1. ## Linear programming

Hi.
I'm trying to solve a linear programming task (using the graphing method) for profit maximization.
Say, there's a small business producing peanut and raisin mixtures called PR and RP.
The mixture PR contains 2/3 kg raisins and 1/3 kg peanuts, whereas mixture RP contains 1/2 kg raisins and 1/2 kg peanuts. The produce these mixtures, the businessman can buy 90 kg raisins and 60 kg of peanuts, with 1 kg of peanuts costing £0.6 and 1 kg of raisins costing £1.5. Packages labelled PR are sold at a price of 2.9 £/kg and packages labelled RP 2.55 £/kg.
The owner assumes that no more than 150 mixture packages will be sold.
How many different mixture packages should the small business produce to maximise profit?

I figure the variables should be: x1 - number of PR mixture packages produced, x2 - number of RP mixture packages produced.
The constraints, I think, would be: 1/3x1 + 1/2x2 <= 60 (maximum amount of peanuts)
2/3x1 + 1/2x2 <= 90 (maximum amount of raisins)
x1 + x2 <= 150 (maximum amount of mix packages)
Anything else?
The optimization equation is what I can't quite figure out, though. I figure I could just write it F = 2.9x1 + 2.55x2 --> max. But this formula would calculate revenue maximisation, not profit. So any way to make the formula take costs into account as well?

I did draw the graph (the feasibility region) and point of maximization does in fact show (90;60), which should be the correct answer. Point is, how to use the optimization equation to calculate the comparative values of all the corner points of the feasibility region?
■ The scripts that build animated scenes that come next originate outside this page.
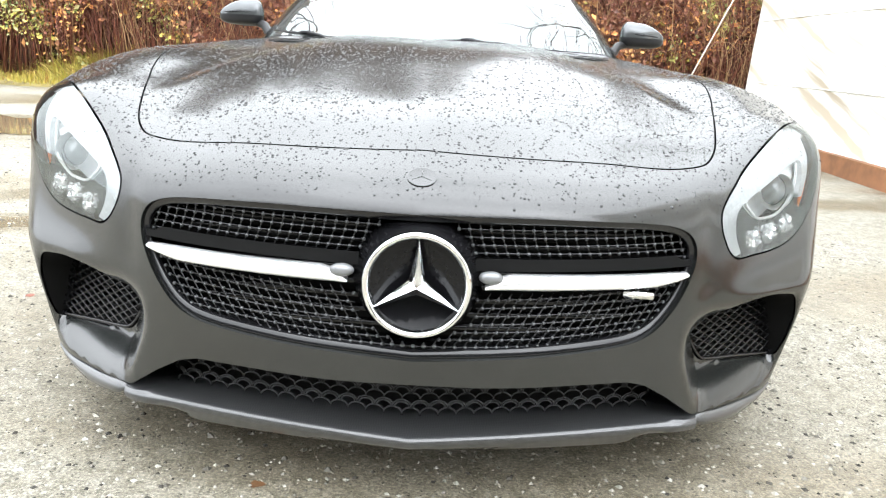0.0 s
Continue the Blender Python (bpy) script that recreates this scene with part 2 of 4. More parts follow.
class Cut:
    """An outline laid on a skin along a direction; it marks the skin's faces inside it."""

    def __init__(self, name, outline, way, reach=None, smooth=True):
        self.name, self.way = name, np.asarray(way, float) / np.linalg.norm(way)
        ref = np.array([0, 0, 1.0]) if abs(self.way[2]) < .9 else np.array([0, 1.0, 0])
        self.e1 = np.cross(ref, self.way)
        self.e1 /= np.linalg.norm(self.e1)
        self.e2 = np.cross(self.way, self.e1)
        p = np.asarray(outline, float)
        flat = np.stack([p @ self.e1, p @ self.e2], 1)
        self.poly = closed_curve(flat) if smooth else flat
        self.reach = reach

    def flat(self, p):
        return np.stack([p @ self.e1, p @ self.e2], 1)

    def holds(self, p):
        k = inside(self.poly, self.flat(p))
        return k & self.reach(p) if self.reach else k

    def settle(self, field, p, shift):
        """Moves skin points to the outline, staying on the skin."""
        q, _ = nearest(self.poly, self.flat(p), shift)
        base = q[:, :1] * self.e1 + q[:, 1:] * self.e2
        depth = p @ self.way
        o = base + (depth - .25)[:, None] * self.way
        hit = meet(lambda s: -field(s), o, np.tile(self.way, (len(o), 1)), .5, 60)
        bad = np.linalg.norm(hit - p, axis=1) > .06
        hit[bad] = p[bad]
        return hit


def gradient(field, p, e=1e-3):
    g = np.stack([field(p + d) - field(p - d) for d in np.eye(3) * e], 1)
    return g / np.maximum(np.linalg.norm(g, axis=1), 1e-9)[:, None]


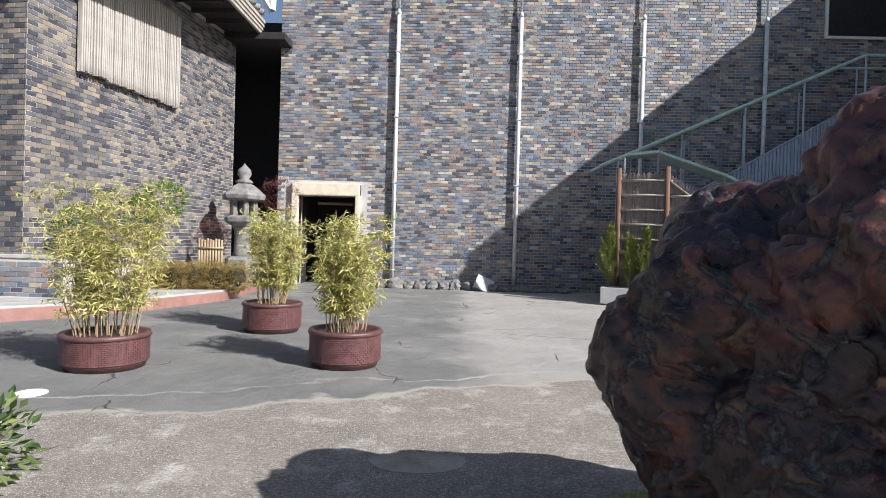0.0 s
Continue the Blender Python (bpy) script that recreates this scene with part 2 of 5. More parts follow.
def mat_glass(name, color=(0.75, 0.85, 0.85), rough=0.03):
    n = Nodes(name, rough)
    n.b.inputs["Transmission Weight"].default_value = 1.0
    n.b.inputs["IOR"].default_value = 1.45
    n.put(color, n.b.inputs["Base Color"])
    return n.mat


MORTAR = mat_mortar()
# mortar darkened for the shaded return wall
MORTAR_SHADED = mat_plain("shaded_mortar", (0.15, 0.14, 0.13), 0.9, vary=0.3, scale=2.0, bump=0.003)
GROUND = mat_ground()
ROCK = mat_rock()
BRICK = brick_material("brick_blend", WALL_STOPS, False)
BRICK_ONE = brick_material("brick_blend_single", WALL_STOPS, True)
BRICK_SHADED = brick_material("brick_shaded", SHADED_STOPS, False)
BRICK_PALE = brick_material("brick_pale", PALE_STOPS, False)
BRICK_PALE_ONE = brick_material("brick_pale_single", PALE_STOPS, True)
TRAVERTINE = mat_travertine()
WHITE = mat_plain("white_paint", (0.74, 0.73, 0.70), 0.5, vary=0.12)
PIPE = mat_plain("painted_pipe", (0.62, 0.64, 0.64), 0.35, vary=0.15)
STEEL = mat_plain("galvanised_steel", (0.42, 0.46, 0.50), 0.4, 0.3, vary=0.2)
SHEET = mat_plain("grey_sheet", (0.40, 0.45, 0.52), 0.45, 0.2, vary=0.15)
GREEN = mat_plain("green_canopy", (0.50, 0.64, 0.57), 0.45, vary=0.2)
# near black: dark eaves wood, and the shade inside recesses put into colour
DARK = mat_plain("dark_soffit_and_shade", (0.022, 0.02, 0.02), 0.85)
CREAM = mat_plain("cream_stone", (0.66, 0.58, 0.45), 0.7, vary=0.15)
PINK = mat_plain("pinkish_panel", (0.76, 0.66, 0.58), 0.65, vary=0.08, scale=2.0)
CONCRETE = mat_plain("concrete", (0.42, 0.41, 0.39), 0.85, vary=0.25, scale=3.0, bump=0.004)
PALE_CONCRETE = mat_plain("pale_concrete", (0.55, 0.55, 0.54), 0.8, vary=0.15, scale=3.0, bump=0.003)
DULL = mat_plain("dull_concrete", (0.21, 0.205, 0.19), 0.85, vary=0.25, scale=2.0, bump=0.005)
TERRACOTTA = mat_plain("terracotta_kerb", (0.29, 0.155, 0.13), 0.75, vary=0.2)
STONE = mat_plain("grey_stone", (0.20, 0.195, 0.185), 0.85, vary=0.4, scale=6.0, bump=0.008)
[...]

2. ## Re: Linear programming

Originally Posted by JacobE
Hi.
I'm trying to solve a linear programming task (using the graphing method) for profit maximization.
Say, there's a small business producing peanut and raisin mixtures called PR and RP.
The mixture PR contains 2/3 kg raisins and 1/3 kg peanuts, whereas mixture RP contains 1/2 kg raisins and 1/2 kg peanuts. The produce these mixtures, the businessman can buy 90 kg raisins and 60 kg of peanuts, with 1 kg of peanuts costing £0.6 and 1 kg of raisins costing £1.5. Packages labelled PR are sold at a price of 2.9 £/kg and packages labelled RP 2.55 £/kg.
The owner assumes that no more than 150 mixture packages will be sold.
How many different mixture packages should the small business produce to maximise profit?

I figure the variables should be: x1 - number of PR mixture packages produced, x2 - number of PR mixture packages produced.
Typo- that second "PR" should be "RP".

The constraints, I think, would be: 1/3x1 + 1/2x2 <= 60 (maximum amount of peanuts)
2/3x1 + 1/2x2 <= 90 (maximum amount of raisins)
x1 + x2 <= 150 (maximum amount of mix packages)
Anything else?
Only that x1+ x2>0 0.

The optimization equation is what I can't quite figure out, though. I figure I could just write it F = 2.9x1 + 2.55x2 --> max. But this formula would calculate revenue maximisation, not profit. So any way to make the formula take costs into account as well?
Yes, subtract off the costs. If you use (1/3)x1 kg of peanuts in RP and (1/2)x2 kg of peanuts in Pr, and each kilogram of peanuts cost £0.6 then you need to subtract .6((1/3)x_1+ (1/2)x_2) from the profit. Do the same for the raisins and packages.

I did draw the graph (the feasibility region) and point of maximization does in fact show (90;60), which should be the correct answer. Point is, how to use the optimization equation to calculate the comparative values of all the corner points of the feasibility region?
Great. But "point of maximization" of what. The point you want should be the vertex where the profit is largest and you are saying you do not know how to find that.

3. ## Re: Linear programming

Thanks for the input.
So, this is what I've got so far. As I've understood it, producing a package of RP costs £1.5 * 2/3 + £0.6 * 1/3 = 1.2 and producing a package of PR costs £1.5 * 1/2 + £0.6 * 1/2 = 1.05.
Hence the optimization equation for profit would be F = (2.9 - 1.2)x1 + (2.55 - 1.05)x2 = 1.7x1 + 1.5x2. Could this be correct?

And also, the vertices, I've found them to be (0;120), (90;60) and (135;0), making profits £180, £243 and £229.5 respectively. So the vertex where profit is maximised should be (90;60). I was originally told to be getting a value of 270 at (90:60) but I'm quite confident I'm on the right track at the moment. Hint maybe?

4. ## Re: Linear programming

The reason I asked is because I wasn't quite sure whether I calculated the costs per unit correctly. Anyone care to confirm or refute my progress?